> [Written request]: Leave out any picture and return the remaining listing below exactly as given.

=-=-=

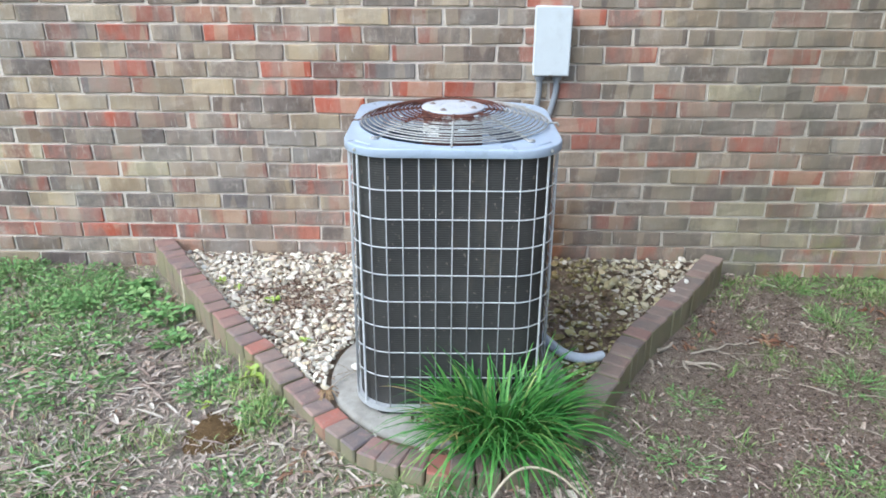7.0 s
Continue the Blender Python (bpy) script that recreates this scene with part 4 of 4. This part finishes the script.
g, g_south = Geo(), Geo()
made = 0
while made < 60000:
    made += 1
    if rnd.random() < 0.55:
        x, y = rnd.uniform(-2.2, 0.0), rnd.uniform(-1.9, 2.0)
        far = False
    else:
        x, y = rnd.uniform(-3.4, 0.0), rnd.uniform(1.5, 6.5)
        far = True
    if not free_lawn(x, y):
        continue
    if math.hypot((x + 0.295) / 0.33, (y - 2.46) / 0.38) < 0.85:
        continue
    f = noise.noise((x * 1.5, y * 1.5, 57)) + 0.5 * noise.noise((x * 5, y * 5, 58))
    limit = 0.02 if y > -0.4 else 0.40
    if y > 0.9:
        limit = -0.25
    if y > 2.2:
        limit = -0.55
    if y > 0.9 and x > -0.75:
        limit = -0.2
    if y < -1.0 and x > -0.45:
        limit = 0.28
    if f < limit and rnd.random() > 0.06:
        continue
    if y < -0.35:
        for k in range(2):
            blade(g_south, x + rnd.uniform(-0.01, 0.01), y + rnd.uniform(-0.01, 0.01), lawn_z(x, y) - 0.003, rnd.uniform(0, 6.283), rnd.uniform(0.012, 0.045), rnd.uniform(0.0016, 0.0036), rnd.uniform(0.5, 2.2), 0, 3)
        continue
    tall = rnd.uniform(0.014, 0.042) * (1.25 if far else 1.0)
    blade(g, x, y, lawn_z(x, y) - 0.003, rnd.uniform(0, 6.283), tall, rnd.uniform(0.0025, 0.0045) * (1.6 if far else 1.0), rnd.uniform(0.3, 1.9), 0, 3)
r = random.Random(64)
for i in range(92):                 # loose tufts, thicker along the wall
    if i < 32:
        x, y = wall_x(-1.3) - abs(r.gauss(0.02, 0.16)), r.uniform(-2.1, -1.12)
    elif i < 58:
        x, y = r.uniform(-0.75, -0.1), r.uniform(-2.1, -1.0)
    else:
        x, y = r.uniform(-1.9, -0.3), r.uniform(-2.0, -0.5)
    if not free_lawn(x, y):
        continue
    lush = r.uniform(0.5, 1.0)
    for k in range(int(r.uniform(14, 46) * lush)):
        q, d = r.uniform(0, 6.283), abs(r.gauss(0, 0.020 + 0.014 * lush))
        bx, by = x + d * math.cos(q), y + d * math.sin(q)
        if free_lawn(bx, by):
            blade(g_south, bx, by, lawn_z(bx, by) - 0.003, q + r.gauss(0, 0.7), r.uniform(0.02, 0.056) * (0.6 + 0.5 * lush), r.uniform(0.0024, 0.0048), r.uniform(0.6, 2.2), 0, 4)
solid("lawn_grass", g.mesh("lawn_grass", M_GRASS, True), "thin green lawn grass in patches", "grass", kind="stuff")
solid("sparse_grass", g_south.mesh("sparse_grass", M_GRASSDULL, True), "sparse dull green grass on the bare south side", "grass", kind="stuff")


def sprig(g, r, x, y, z, spread, tall, width, small):
    """One stemmed leaf of a weed that stands at x, y, z."""
    q = r.uniform(0, 6.283)
    d = spread * math.sqrt(r.random())
    up = tall * r.uniform(0.3, 1.0) * (1 - 0.5 * d / spread)
    tip = Vector((x + d * math.cos(q), y + d * math.sin(q), z + up))
    foot = Vector((x + 0.35 * d * math.cos(q), y + 0.35 * d * math.sin(q), z - 0.004))
    tube(g, [foot, (foot + tip) / 2 + Vector((0, 0, up * 0.12)), tip], 0.0008, 3)
    L = r.uniform(0.6, 1.2) * small
    leaflet(g, Matrix.Translation(tip) @ pose(0, 0, 0, r.uniform(-30, 30), r.uniform(-35, 15), math.degrees(q) + r.uniform(-60, 60)), L, L * width, r.uniform(-0.1, 0.4))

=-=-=

> [Task answer]:
7.0 s
Continue the Blender Python (bpy) script that recreates this scene with part 4 of 4. This part finishes the script.
g, g_south = Geo(), Geo()
made = 0
while made < 60000:
    made += 1
    if rnd.random() < 0.55:
        x, y = rnd.uniform(-2.2, 0.0), rnd.uniform(-1.9, 2.0)
        far = False
    else:
        x, y = rnd.uniform(-3.4, 0.0), rnd.uniform(1.5, 6.5)
        far = True
    if not free_lawn(x, y):
        continue
    if math.hypot((x + 0.295) / 0.33, (y - 2.46) / 0.38) < 0.85:
        continue
    f = noise.noise((x * 1.5, y * 1.5, 57)) + 0.5 * noise.noise((x * 5, y * 5, 58))
    limit = 0.02 if y > -0.4 else 0.40
    if y > 0.9:
        limit = -0.25
    if y > 2.2:
        limit = -0.55
    if y > 0.9 and x > -0.75:
        limit = -0.2
    if y < -1.0 and x > -0.45:
        limit = 0.28
    if f < limit and rnd.random() > 0.06:
        continue
    if y < -0.35:
        for k in range(2):
            blade(g_south, x + rnd.uniform(-0.01, 0.01), y + rnd.uniform(-0.01, 0.01), lawn_z(x, y) - 0.003, rnd.uniform(0, 6.283), rnd.uniform(0.012, 0.045), rnd.uniform(0.0016, 0.0036), rnd.uniform(0.5, 2.2), 0, 3)
        continue
    tall = rnd.uniform(0.014, 0.042) * (1.25 if far else 1.0)
    blade(g, x, y, lawn_z(x, y) - 0.003, rnd.uniform(0, 6.283), tall, rnd.uniform(0.0025, 0.0045) * (1.6 if far else 1.0), rnd.uniform(0.3, 1.9), 0, 3)
r = random.Random(64)
for i in range(92):                 # loose tufts, thicker along the wall
    if i < 32:
        x, y = wall_x(-1.3) - abs(r.gauss(0.02, 0.16)), r.uniform(-2.1, -1.12)
    elif i < 58:
        x, y = r.uniform(-0.75, -0.1), r.uniform(-2.1, -1.0)
    else:
        x, y = r.uniform(-1.9, -0.3), r.uniform(-2.0, -0.5)
    if not free_lawn(x, y):
        continue
    lush = r.uniform(0.5, 1.0)
    for k in range(int(r.uniform(14, 46) * lush)):
        q, d = r.uniform(0, 6.283), abs(r.gauss(0, 0.020 + 0.014 * lush))
        bx, by = x + d * math.cos(q), y + d * math.sin(q)
        if free_lawn(bx, by):
            blade(g_south, bx, by, lawn_z(bx, by) - 0.003, q + r.gauss(0, 0.7), r.uniform(0.02, 0.056) * (0.6 + 0.5 * lush), r.uniform(0.0024, 0.0048), r.uniform(0.6, 2.2), 0, 4)
solid("lawn_grass", g.mesh("lawn_grass", M_GRASS, True), "thin green lawn grass in patches", "grass", kind="stuff")
solid("sparse_grass", g_south.mesh("sparse_grass", M_GRASSDULL, True), "sparse dull green grass on the bare south side", "grass", kind="stuff")


def sprig(g, r, x, y, z, spread, tall, width, small):
    """One stemmed leaf of a weed that stands at x, y, z."""
    q = r.uniform(0, 6.283)
    d = spread * math.sqrt(r.random())
    up = tall * r.uniform(0.3, 1.0) * (1 - 0.5 * d / spread)
    tip = Vector((x + d * math.cos(q), y + d * math.sin(q), z + up))
    foot = Vector((x + 0.35 * d * math.cos(q), y + 0.35 * d * math.sin(q), z - 0.004))
    tube(g, [foot, (foot + tip) / 2 + Vector((0, 0, up * 0.12)), tip], 0.0008, 3)
    L = r.uniform(0.6, 1.2) * small
    leaflet(g, Matrix.Translation(tip) @ pose(0, 0, 0, r.uniform(-30, 30), r.uniform(-35, 15), math.degrees(q) + r.uniform(-60, 60)), L, L * width, r.uniform(-0.1, 0.4))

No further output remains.